As a world authority in palaeoanthropology, he has authored over 1 000 publications, including 40 books and monographs and over 90 chapters in books in anatomy and palaeoanthropology and other areas. In 2005 he published the first part of his autobiography, Into the Past, a memoir. He was working on the second part when he died.
His has written biographies of anthropologists and books on the philosophy and history of science, all the while being nominated for a Nobel Prize three times.
Excavations at Sterkfontein
Tobias had supervised excavations at Sterkfontein for the past 46 years, since 1966, where over 600 fossil hominids have been recovered, and where over a third of all known early hominid fossils have been found.
His other excavations were at other major fossil sites like Taung in the North West province, Makapansgat in Limpopo, and sites in Tanzania and Kenya.
“Tobias made the Wits’ department of anatomy (as it was then called) a major world centre of palaeoanthropological research and teaching,” said Professor Beverley Kramer, professor of anatomy at the school of anatomical sciences at the university. She was speaking at the opening of an exhibition on Tobias at the Adler Museum of Medicine, in May 2008.
Kramer is the professor of anatomy at the school of anatomical sciences at the university. She was speaking at the opening of an exhibition on Tobias at the Adler Museum of Medicine, in May 2008.
“Phillip brought great acclaim, not only to the department, but also to the faculty of health sciences and to his university.”
Tobias was internationally renowned for his scholarship and dedication to a better understanding of the origin, behaviour and survival of humanity, Wits University said in its statement, adding he would be remembered “for his many major scholarly contributions to palaeoanthropology, anatomy, human biology, cultural anthropology, the evolution of the brain, cytogenetics and the history and philosophy of science”.
Over the years Tobias had been offered posts around the world, but he always turned them down, happy to stay at his alma mater, from which he obtained five degrees.

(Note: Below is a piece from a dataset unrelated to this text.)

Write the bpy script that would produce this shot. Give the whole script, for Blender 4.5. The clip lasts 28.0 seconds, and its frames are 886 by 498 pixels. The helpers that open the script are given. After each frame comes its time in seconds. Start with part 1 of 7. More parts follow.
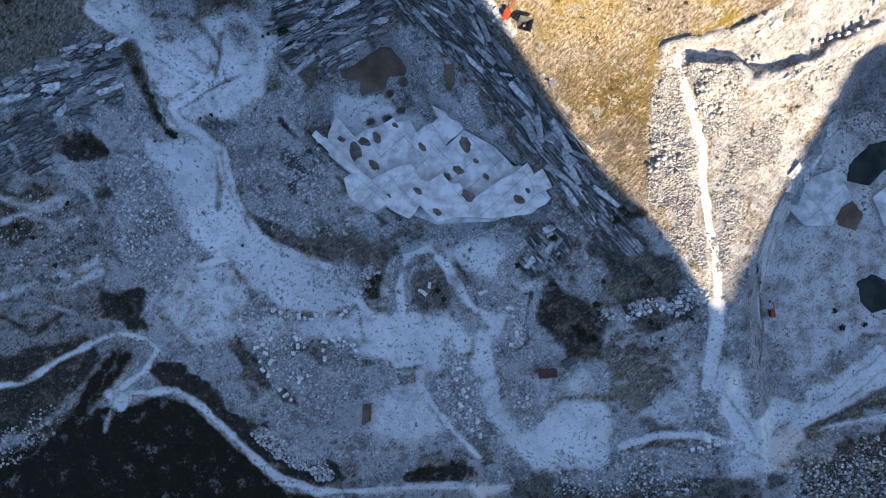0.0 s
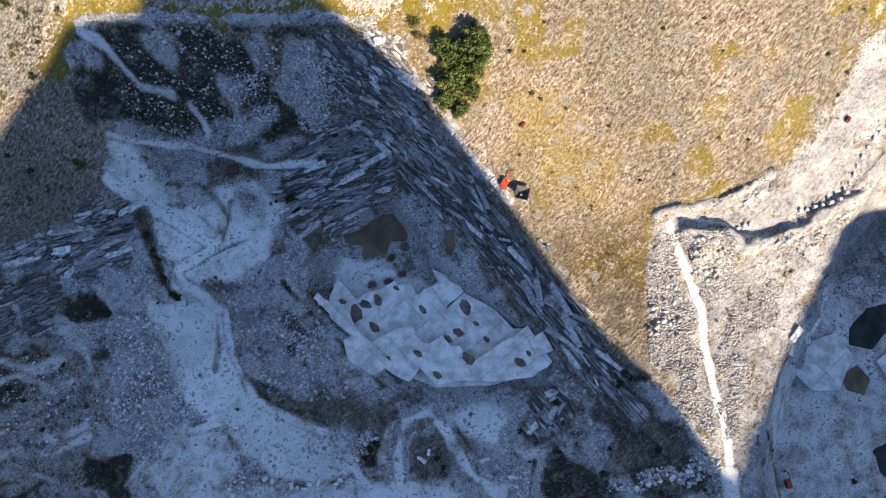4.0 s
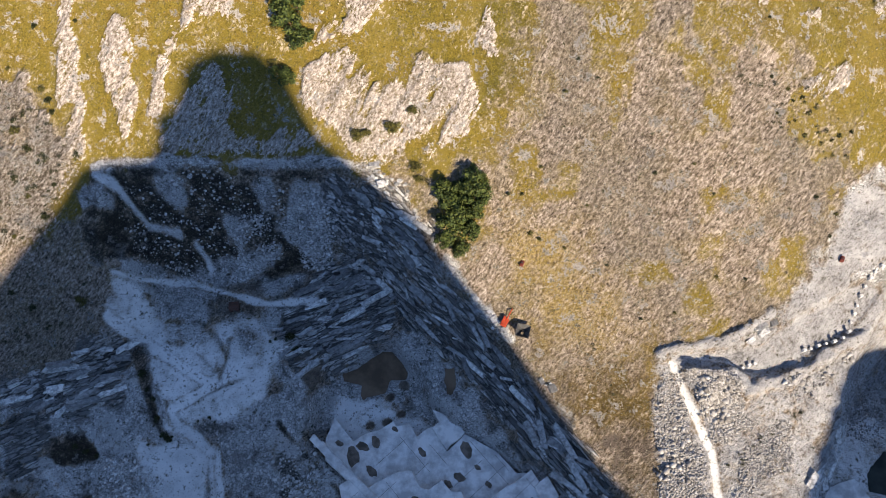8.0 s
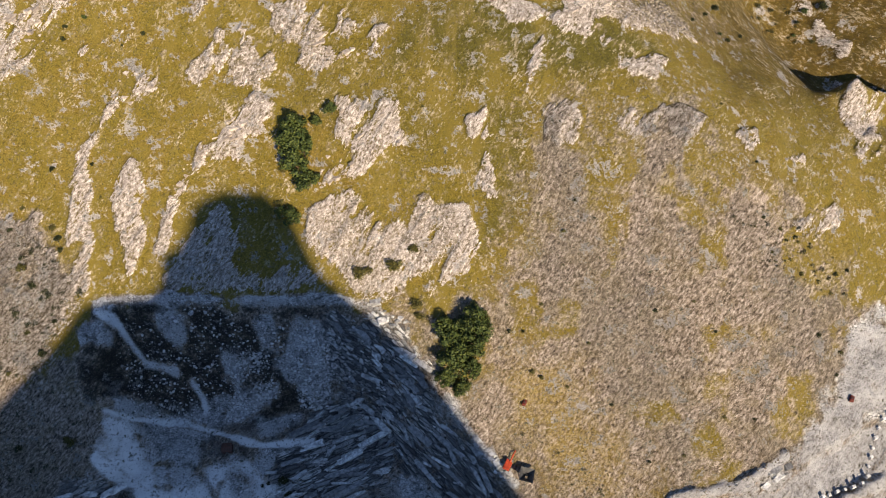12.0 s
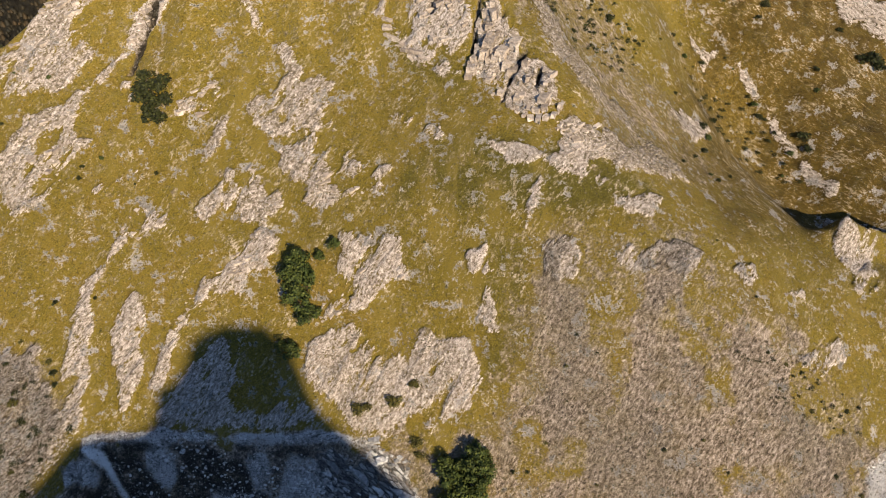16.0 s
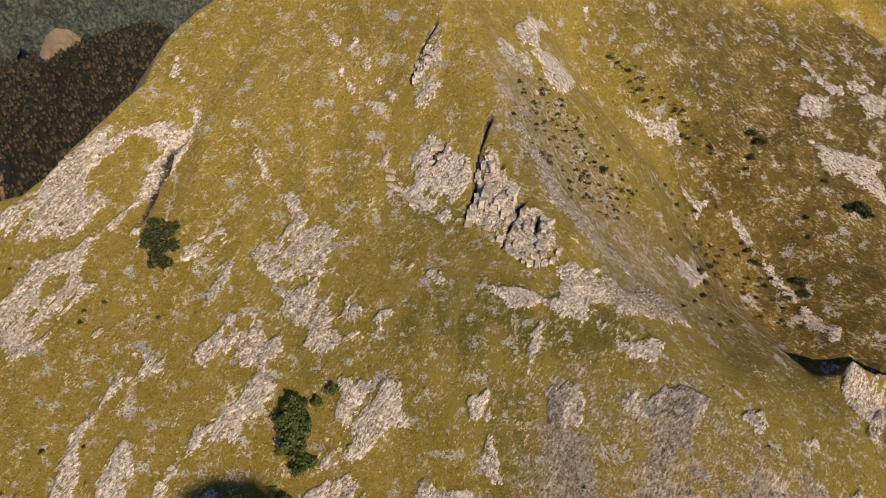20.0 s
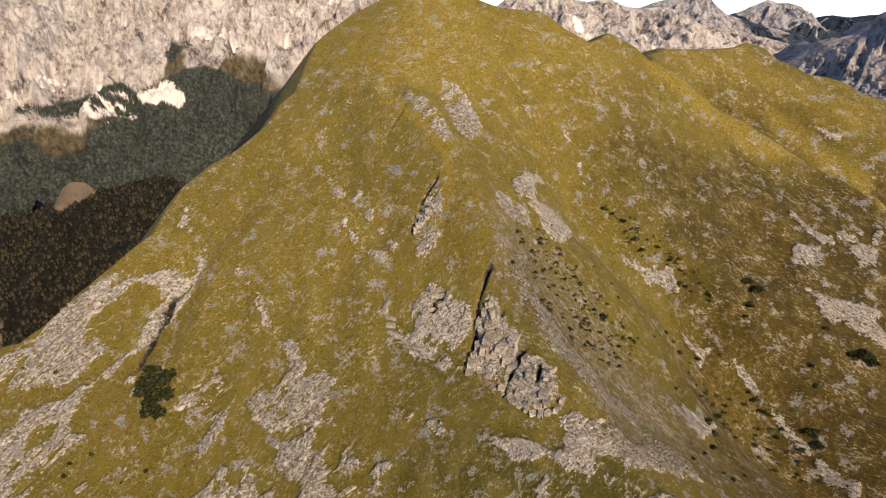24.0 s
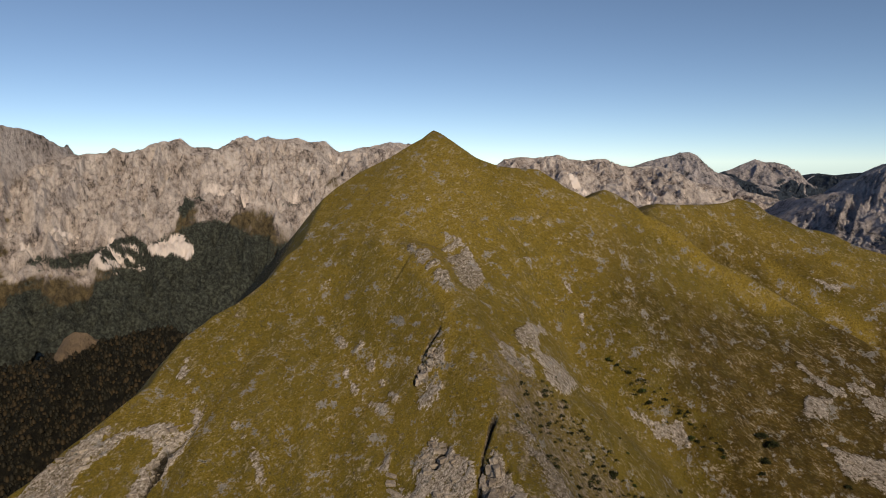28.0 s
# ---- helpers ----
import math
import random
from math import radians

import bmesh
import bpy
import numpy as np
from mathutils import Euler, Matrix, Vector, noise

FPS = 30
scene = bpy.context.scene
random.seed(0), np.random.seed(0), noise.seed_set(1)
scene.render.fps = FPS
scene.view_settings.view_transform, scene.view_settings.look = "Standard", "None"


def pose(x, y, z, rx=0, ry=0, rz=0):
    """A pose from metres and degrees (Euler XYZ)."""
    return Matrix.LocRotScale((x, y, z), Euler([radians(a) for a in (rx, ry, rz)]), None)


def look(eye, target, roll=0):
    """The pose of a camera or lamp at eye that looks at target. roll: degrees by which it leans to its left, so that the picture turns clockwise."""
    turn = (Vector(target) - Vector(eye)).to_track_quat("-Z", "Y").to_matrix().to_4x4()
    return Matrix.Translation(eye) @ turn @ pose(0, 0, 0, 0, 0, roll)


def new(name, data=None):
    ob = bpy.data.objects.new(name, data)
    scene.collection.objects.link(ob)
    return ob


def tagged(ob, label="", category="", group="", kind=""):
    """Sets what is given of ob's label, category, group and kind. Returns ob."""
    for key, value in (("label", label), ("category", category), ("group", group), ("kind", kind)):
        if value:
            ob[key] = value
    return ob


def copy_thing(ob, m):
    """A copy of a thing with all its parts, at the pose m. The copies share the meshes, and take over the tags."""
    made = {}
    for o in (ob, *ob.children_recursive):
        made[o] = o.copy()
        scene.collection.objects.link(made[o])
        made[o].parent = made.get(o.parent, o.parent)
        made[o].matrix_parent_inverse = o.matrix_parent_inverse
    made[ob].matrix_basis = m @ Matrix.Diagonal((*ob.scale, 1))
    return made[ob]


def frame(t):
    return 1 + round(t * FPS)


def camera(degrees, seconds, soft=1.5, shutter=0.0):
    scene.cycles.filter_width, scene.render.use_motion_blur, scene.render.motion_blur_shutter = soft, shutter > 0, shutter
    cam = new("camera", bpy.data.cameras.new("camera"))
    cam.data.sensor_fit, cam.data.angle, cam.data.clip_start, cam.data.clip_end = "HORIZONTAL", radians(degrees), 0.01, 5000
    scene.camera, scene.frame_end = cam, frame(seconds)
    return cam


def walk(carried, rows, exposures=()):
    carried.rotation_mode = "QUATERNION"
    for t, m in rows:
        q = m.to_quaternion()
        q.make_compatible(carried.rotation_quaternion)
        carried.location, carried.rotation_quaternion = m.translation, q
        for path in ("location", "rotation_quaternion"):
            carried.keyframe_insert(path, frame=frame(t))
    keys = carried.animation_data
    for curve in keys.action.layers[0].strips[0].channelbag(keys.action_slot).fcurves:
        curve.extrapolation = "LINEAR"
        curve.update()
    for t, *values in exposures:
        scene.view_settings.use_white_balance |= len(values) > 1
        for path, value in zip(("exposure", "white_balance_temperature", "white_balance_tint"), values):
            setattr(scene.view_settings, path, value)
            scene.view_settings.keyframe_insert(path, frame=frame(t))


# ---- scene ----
# The camera hovers in one place and tilts up from the nadir to the horizon: seconds, pitch, yaw, roll.
cam = camera(64.75, 28.0, 1.0)
EYE = 330.0
ROWS = [
    (0, -89.99, -0.64, -0.25),
    (0.5, -87.99, -0.64, -0.24),
    (1, -85.85, -0.63, -0.23),
    (1.5, -83.99, -0.62, -0.23),
    (2, -82.49, -0.60, -0.20),
    (2.5, -81.01, -0.61, -0.19),
    (3, -79.57, -0.61, -0.18),
    (3.5, -78.15, -0.59, -0.16),
    (5.5, -72.50, -0.53, -0.14),
    (6, -71.10, -0.51, -0.13),
    (7, -68.29, -0.49, -0.16),
    (8, -65.46, -0.43, -0.17),
    (9, -62.68, -0.37, -0.20),
    (10, -59.91, -0.30, -0.23),
    (11, -57.04, -0.29, -0.24),
    (12, -54.24, -0.27, -0.22),
    (12.5, -52.87, -0.26, -0.19),
    (14.5, -47.43, -0.25, -0.14),
    (15, -46.08, -0.25, -0.10),
    (16, -43.26, -0.22, -0.12),
    (17, -40.32, -0.21, -0.15),
    (18, -37.37, -0.15, -0.16),
    (19, -34.43, -0.15, -0.14),
    (20, -31.45, -0.13, -0.12),
    (21, -28.49, -0.11, -0.14),
    (21.5, -27.00, -0.10, -0.16),
    (23.5, -20.97, -0.06, -0.15),
    (24, -19.41, -0.05, -0.17),
    (25, -16.30, -0.03, -0.24),
    (26, -13.29, -0.03, -0.21),
    (27, -10.18, -0.03, -0.08),
    (28, -7.10, 0.00, -0.00),
]
walk(cam, [(t, pose(0, 0, EYE, 0, 0, yaw) @ pose(0, 0, 0, 90 + pitch, 0, roll)) for t, pitch, yaw, roll in ROWS],
     [(0, 2.47, 7200, 9), (8, 1.72, 6850, 11), (15, 1.25, 7200, 11), (20, 0.95, 7300, 11), (24, 0.64, 7300, 10), (28, -0.36, 7300, 9)])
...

“Unlike many of his contemporaries who left South Africa in the 1950s, Phillip stayed on and committed himself to maintaining high standards of scholarship and personal integrity during the difficult years,” said Nobel laureate Sydney Brenner, in the foreword to Into the Past, a memoir.
Opposed injustices
Tobias opposed the injustices of apartheid, both as a student and as a lecturer at Wits. He was president of the non-racial National Union of South African Students, which opposed segregated education. He also participated in protests against the Group Areas Act, the Suppression of Communism Act, the Population Registration Act and other oppressive laws.
Together with his colleagues, he complained to the South African Medical Council regarding the treatment of Steve Biko, who died in police custody in 1977.
“Tobias was renowned for his sustained campaign against racism and for upholding and fighting for human rights and freedoms,” said the university’s statement.
“In recent years he publicly protested against xenophobia, government’s initial HIV/Aids policies and its delay in granting the Dalai Lama a visa to enter South Africa.”
He loved reading whodunits, with his favourite authors being PD James, Agatha Christie, Ngaio Marsh, Dorothy Allingham and Kathy Reichs. Classical music was his genre of choice, especially choral music. He used to go to his home town of Durban twice a year for his holidays, enjoying relaxing at the sea.
“People, conversation, chocolates and watching the waves at the seashore,” was how Tobias described his holidays in 2009.
Kramer, in her speech, described Phillip Tobias as “a human being, a mensh!” who, like all humans, experienced deep emotions, engaged warmly at every level, exulted in his students’ achievements and was diminished by the loss of friends and loved ones.
His passing, said Wits University, “will leave a deep wound in the country and the scientific community around the world.”